The tasters in the first experiment, the one with the dyed wine, described the sorts of berries and grapes and tannins they could detect in the red wine just as if it really was red. Every single one, all 54, could not tell it was white. In the second experiment, the one with the switched labels, the subjects went on and on about the cheap wine in the expensive bottle. They called it complex and rounded. They called the same wine in the cheap bottle weak and flat."
Source.
@JonT I've read about the red/white experiment but I have a hard time believing it. I can tell the difference between, e.g., zinfandel and barbera and pinot noir. I'm sure I'd be able to tell the difference between pinot noir and chardonnay even if the chardonnay was dyed red. I'm going to need independent verification before I put any faith in that. It has too much urban legend smell about it. A smell redolent of leather, cherry, and mahogany.
@SSteve I believe it completely.

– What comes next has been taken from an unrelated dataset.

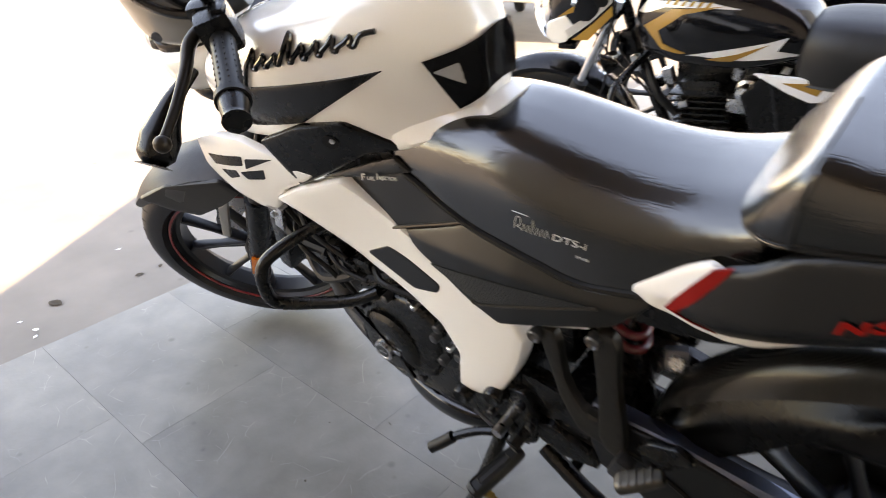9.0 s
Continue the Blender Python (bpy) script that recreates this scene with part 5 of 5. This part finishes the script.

Our brains are weird and powerful and perception is incredibly, almost disturbingly persuasive.
If these experts were blindfolded and given two glasses and told one is white and one red, I bet the results would have been different. But because the dye completes the illusion and they have no reason to believe that the wine isn't red, they taste what they believe they should be tasting.
Doesn't seem hard to believe in the slightest. We're not as smart as we think we are.
@JonT Ok, I agree you can trick people into tasting and smelling things that aren't there. But in a blind taste test I contend that people with a reasonable knowledge of wine can tell the difference between common red and white varietals.
@SSteve
Here, smell my finger.
@Pavlov Ok, but I'm not going to taste it.
Check Snopes. The "experment" has a lot of issues.
I had some ice wine once, and it was awesome!